I flagged down a park ranger and asked him to bum us a little tape, which he did.
“Good luck threading that cord through the poles,” he said, with doubtful snicker
Obviously, he had campers before with our same dilemma. In an act no less than a gift from God, the tape held and our anchor pole was set. After that, we got the tent set up with no profanity yelled from me, and no arguments with my spouse.
So our base camp was set. Coolers were unloaded, and Jiffy Pop was popping. Everything was now going swimmingly – surely our luck had changed.
The campfire began to die, thanks mostly to rain, and we retired for the evening into our top-of-the-line, rain-sealed tent, for a dry sleep.
It was about midnight when the first of many drops of rain fell on my forehead.
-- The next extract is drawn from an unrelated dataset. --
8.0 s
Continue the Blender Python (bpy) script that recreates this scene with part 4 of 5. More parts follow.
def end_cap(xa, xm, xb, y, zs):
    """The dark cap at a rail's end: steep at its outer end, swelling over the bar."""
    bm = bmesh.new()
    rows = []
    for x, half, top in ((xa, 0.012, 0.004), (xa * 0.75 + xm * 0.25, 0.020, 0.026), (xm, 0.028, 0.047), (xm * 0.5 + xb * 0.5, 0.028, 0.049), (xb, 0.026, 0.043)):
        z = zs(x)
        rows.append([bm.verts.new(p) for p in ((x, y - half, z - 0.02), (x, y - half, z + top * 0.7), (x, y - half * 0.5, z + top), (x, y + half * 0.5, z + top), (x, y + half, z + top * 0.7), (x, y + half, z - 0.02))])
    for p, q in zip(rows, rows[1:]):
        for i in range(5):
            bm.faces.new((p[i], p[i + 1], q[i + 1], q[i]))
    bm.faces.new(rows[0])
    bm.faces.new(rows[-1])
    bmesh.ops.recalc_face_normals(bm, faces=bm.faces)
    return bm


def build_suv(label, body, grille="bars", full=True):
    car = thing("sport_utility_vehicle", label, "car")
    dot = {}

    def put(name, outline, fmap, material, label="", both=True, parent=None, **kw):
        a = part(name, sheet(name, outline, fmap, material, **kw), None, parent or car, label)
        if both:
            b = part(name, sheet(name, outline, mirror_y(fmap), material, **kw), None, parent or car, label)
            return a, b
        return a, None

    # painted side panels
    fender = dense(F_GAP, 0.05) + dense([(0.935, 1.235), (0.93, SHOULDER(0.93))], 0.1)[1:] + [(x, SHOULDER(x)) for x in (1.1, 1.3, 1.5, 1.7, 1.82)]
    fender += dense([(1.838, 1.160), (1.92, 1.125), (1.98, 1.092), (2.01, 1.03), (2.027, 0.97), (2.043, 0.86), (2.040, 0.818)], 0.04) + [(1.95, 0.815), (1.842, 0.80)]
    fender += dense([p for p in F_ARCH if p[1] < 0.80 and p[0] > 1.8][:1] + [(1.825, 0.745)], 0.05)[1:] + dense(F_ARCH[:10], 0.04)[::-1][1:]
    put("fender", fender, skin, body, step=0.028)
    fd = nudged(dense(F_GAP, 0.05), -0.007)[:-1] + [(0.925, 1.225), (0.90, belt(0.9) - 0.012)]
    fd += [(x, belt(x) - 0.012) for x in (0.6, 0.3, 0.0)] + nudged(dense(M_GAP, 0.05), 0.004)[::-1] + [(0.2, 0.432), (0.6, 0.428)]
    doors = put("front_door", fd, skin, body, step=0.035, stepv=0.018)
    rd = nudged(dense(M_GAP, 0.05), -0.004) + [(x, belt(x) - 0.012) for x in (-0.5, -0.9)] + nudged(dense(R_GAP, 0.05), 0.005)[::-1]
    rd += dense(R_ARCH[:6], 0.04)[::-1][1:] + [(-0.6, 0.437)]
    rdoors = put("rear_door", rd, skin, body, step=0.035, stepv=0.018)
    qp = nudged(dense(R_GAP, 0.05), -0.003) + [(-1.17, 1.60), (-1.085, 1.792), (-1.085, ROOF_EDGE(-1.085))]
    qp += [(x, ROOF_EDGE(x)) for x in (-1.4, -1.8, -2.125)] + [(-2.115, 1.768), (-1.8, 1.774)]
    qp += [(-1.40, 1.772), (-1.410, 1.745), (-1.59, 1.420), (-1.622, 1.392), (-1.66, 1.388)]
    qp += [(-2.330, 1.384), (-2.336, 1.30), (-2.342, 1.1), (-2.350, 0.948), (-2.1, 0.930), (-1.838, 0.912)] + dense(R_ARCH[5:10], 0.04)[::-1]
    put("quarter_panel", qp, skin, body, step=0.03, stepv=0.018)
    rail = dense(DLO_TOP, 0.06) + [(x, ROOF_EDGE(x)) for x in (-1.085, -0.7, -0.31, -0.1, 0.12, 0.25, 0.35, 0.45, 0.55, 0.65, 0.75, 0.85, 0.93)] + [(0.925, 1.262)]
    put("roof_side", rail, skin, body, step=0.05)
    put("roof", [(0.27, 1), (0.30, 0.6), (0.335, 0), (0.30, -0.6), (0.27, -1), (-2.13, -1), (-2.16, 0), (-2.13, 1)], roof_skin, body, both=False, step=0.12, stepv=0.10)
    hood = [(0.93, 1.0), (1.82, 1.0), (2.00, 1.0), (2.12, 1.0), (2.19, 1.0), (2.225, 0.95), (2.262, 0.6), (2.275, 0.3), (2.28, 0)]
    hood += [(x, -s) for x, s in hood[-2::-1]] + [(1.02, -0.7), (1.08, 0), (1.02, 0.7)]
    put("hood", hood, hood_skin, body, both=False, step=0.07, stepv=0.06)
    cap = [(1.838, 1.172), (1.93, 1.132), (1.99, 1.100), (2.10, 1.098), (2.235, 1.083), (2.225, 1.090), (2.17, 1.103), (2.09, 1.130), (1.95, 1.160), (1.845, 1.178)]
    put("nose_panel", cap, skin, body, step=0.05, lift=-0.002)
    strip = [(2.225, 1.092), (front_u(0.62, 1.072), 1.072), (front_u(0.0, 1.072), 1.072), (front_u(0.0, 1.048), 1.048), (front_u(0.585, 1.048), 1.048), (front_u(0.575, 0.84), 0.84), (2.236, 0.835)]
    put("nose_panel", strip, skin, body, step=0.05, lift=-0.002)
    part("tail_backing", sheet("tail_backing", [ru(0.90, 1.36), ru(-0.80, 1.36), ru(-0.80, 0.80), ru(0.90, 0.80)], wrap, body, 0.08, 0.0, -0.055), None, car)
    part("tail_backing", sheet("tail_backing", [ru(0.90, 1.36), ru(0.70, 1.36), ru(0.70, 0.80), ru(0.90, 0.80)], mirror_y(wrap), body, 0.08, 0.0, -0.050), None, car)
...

We all got up eventually due to the smell of bacon frying (nice) and the sounds of campers arguing (not so nice). Day two was upon us.
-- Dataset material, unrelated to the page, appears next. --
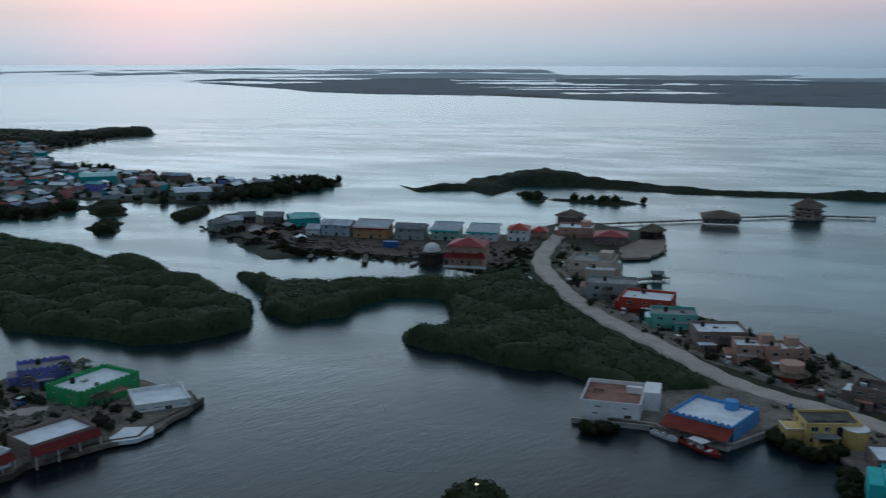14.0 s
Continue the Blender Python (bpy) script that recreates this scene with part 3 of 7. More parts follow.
def pierced(bm, along, length, at, thick, z0, z1, holes):
    """A wall along x or y at a given offset, with openings (u0, u1, z0, z1) cut through."""
    us = sorted({0.0, length, *(u for hl in holes for u in hl[:2])})
    zs = sorted({z0, z1, *(q for hl in holes for q in hl[2:])})
    for a, c in zip(us, us[1:]):
        run = None
        for lo, hi in zip(zs, zs[1:]):
            um, zm = (a + c) / 2, (lo + hi) / 2
            solid = not any(hl[0] < um < hl[1] and hl[2] < zm < hl[3] for hl in holes)
            if solid:
                run = (run[0], hi) if run else (lo, hi)
            if (not solid or hi == zs[-1]) and run:
                if along == "x":
                    add_box(bm, a, c, at, at + thick, *run)
                else:
                    add_box(bm, at, at + thick, a, c, *run)
                run = None


def windows(house, along, at, holes, mat="white_paint", inward=1):
    """Frame and pane in each opening."""
    if house.matrix_world.translation.length > 520 or (along == "y" and house.matrix_world.translation.length > 330):
        return
    for u0, u1, z0, z1 in holes:
        f, p = bmesh.new(), bmesh.new()
        fr = 0.07
        y0, y1 = at + inward * 0.06, at + inward * 0.14
        y0, y1 = min(y0, y1), max(y0, y1)
        bars = ((u0, u1, z0, z0 + fr), (u0, u1, z1 - fr, z1), (u0, u0 + fr, z0 + fr, z1 - fr), (u1 - fr, u1, z0 + fr, z1 - fr),
                ((u0 + u1) / 2 - 0.03, (u0 + u1) / 2 + 0.03, z0 + fr, z1 - fr))
        for a, c, lo, hi in bars:
            add_box(f, a, c, y0, y1, lo, hi) if along == "x" else add_box(f, y0, y1, a, c, lo, hi)
        ym = (y0 + y1) / 2
        add_box(p, u0 + fr, u1 - fr, ym - 0.01, ym + 0.01, z0 + fr, z1 - fr) if along == "x" else add_box(p, ym - 0.01, ym + 0.01, u0 + fr, u1 - fr, z0 + fr, z1 - fr)
        win = part("window", f, mat, house)
        part("pane", p, "glass", win)


def rows_of_holes(length, h, floors, count, width=1.3, tall=1.25, door=False):
    out = []
    fh = h / floors
    for k in range(floors):
        for i in range(count):
            c = length * (i + 0.5 + 0.12 * math.sin(i * 2.3 + k)) / count
            w_ = width * (1 + 0.25 * math.sin(i * 1.7 + k * 2.1))
            w_ = min(w_, length / count * 0.8)
            z0 = k * fh + 0.95
            if door and k == 0 and i == count // 2:
                z0 = 0.02
            out.append((round(c - w_ / 2, 2), round(c + w_ / 2, 2), z0, min(k * fh + 0.95 + tall, (k + 1) * fh - 0.25)))
    return out


def clear_rect(x, y, w_, d, ang, margin=1.8):
    ca, sa = math.cos(radians(ang)), math.sin(radians(ang))
    CLEAR.append(([(x + u * ca - v * sa, y + u * sa + v * ca) for u, v in ((0, 0), (w_, 0), (w_, d), (0, d))], margin))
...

It went pretty well. No one got poison ivy, no ankles were turned, and no tents failed (again). But then winds picked up, just as we were cooking chicken over the campfire, and the Doppler radar on my iPhone revealed huge red patches of rain, lightening, and gale force winds coming in minutes.
We drove to my home for shelter, which was only a few miles away, and slept there. We camped close to home on purpose, as insurance, for just such an occasion (I win, Mother Nature).
The next day went well. We swam. We fished. We hiked. The problem was that when we were doing that, the camper south of us killed a 24-pack of Miller Lite. He made some rotten comments to us and I nearly got in a fight, but luckily park rangers swarmed the site and escorted the drunk back to his beer den.
Did I mention that sand infiltrates every inch of a tent? In our case, it was wet sand, too, from the rain.
We ended the weekend wet, a bit crabby, and too full of carbs from too many pudgy pies.
Want to know what saved it? Want to know what will make me endure camping next year?
The kids. They started all of our fires with flint and tinder. They built forts. They ran around with squirt guns. They ate over an open fire when the rain didn’t douse it.
Some people may think that I am a masochist for ever camping again. I prefer just to say that us camping parents will endure anything for the happiness of our children. I’ll just say it’s worth it, because for just one moment, kids get to be kids – wild and free.
I wonder if next year I can get the same site reserved?